>> Begin

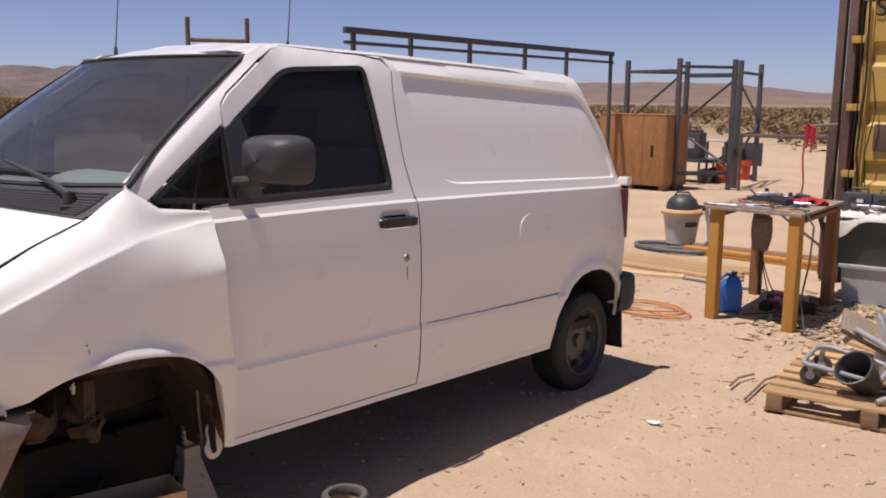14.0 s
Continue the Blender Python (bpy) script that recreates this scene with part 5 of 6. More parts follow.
# timber, rod and small litter
bm = box(bmesh.new(), (0.52, 0.132, 0.105), Matrix.Translation((0.26, 0, 0.0525)), 0.006)
tb = tagged(part("timber_beam", bm, OLDWOOD), "old brown timber beam lying under the bumper", "timber")
tb.matrix_world = turned(-0.955, 0.612, 0, -23)
part("end_face", boxm((0.004, 0.117, 0.097), Matrix.Translation((-0.001, 0, 0.0525))), ENDGRAIN, tb, "pale sawn end grain")
tagged(part("steel_rod", rod(bmesh.new(), (-0.706, -0.196, 0.02), (-1.19, -0.136, 0.012), 0.009), RUST), "thin rusty steel rod lying on the sand", "rod")


def scrap(name, label, cat, pts, z, mat, thick=0.002, curl=0.012):
    bm = bmesh.new()
    cx, cy = sum(p[0] for p in pts) / len(pts), sum(p[1] for p in pts) / len(pts)
    slab(bm, pts, thick)
    bmesh.ops.triangulate(bm, faces=bm.faces)
    bmesh.ops.subdivide_edges(bm, edges=bm.edges, cuts=2, use_grid_fill=True)
    for v in bm.verts:
        r = math.hypot(v.co.x - cx, v.co.y - cy)
        v.co.z += z + curl * (math.sin(v.co.x * 60 + v.co.y * 35) * 0.5 + 0.5) * min(1, r / 0.05)
    return tagged(part(name, bm, mat), label, cat)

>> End

> **PROBLEM DESCRIPTION**
Every line above should be returned word for word, with the pictures left behind.

> **EXERCISE SOLUTION**
14.0 s
Continue the Blender Python (bpy) script that recreates this scene with part 5 of 6. More parts follow.
# timber, rod and small litter
bm = box(bmesh.new(), (0.52, 0.132, 0.105), Matrix.Translation((0.26, 0, 0.0525)), 0.006)
tb = tagged(part("timber_beam", bm, OLDWOOD), "old brown timber beam lying under the bumper", "timber")
tb.matrix_world = turned(-0.955, 0.612, 0, -23)
part("end_face", boxm((0.004, 0.117, 0.097), Matrix.Translation((-0.001, 0, 0.0525))), ENDGRAIN, tb, "pale sawn end grain")
tagged(part("steel_rod", rod(bmesh.new(), (-0.706, -0.196, 0.02), (-1.19, -0.136, 0.012), 0.009), RUST), "thin rusty steel rod lying on the sand", "rod")


def scrap(name, label, cat, pts, z, mat, thick=0.002, curl=0.012):
    bm = bmesh.new()
    cx, cy = sum(p[0] for p in pts) / len(pts), sum(p[1] for p in pts) / len(pts)
    slab(bm, pts, thick)
    bmesh.ops.triangulate(bm, faces=bm.faces)
    bmesh.ops.subdivide_edges(bm, edges=bm.edges, cuts=2, use_grid_fill=True)
    for v in bm.verts:
        r = math.hypot(v.co.x - cx, v.co.y - cy)
        v.co.z += z + curl * (math.sin(v.co.x * 60 + v.co.y * 35) * 0.5 + 0.5) * min(1, r / 0.05)
    return tagged(part(name, bm, mat), label, cat)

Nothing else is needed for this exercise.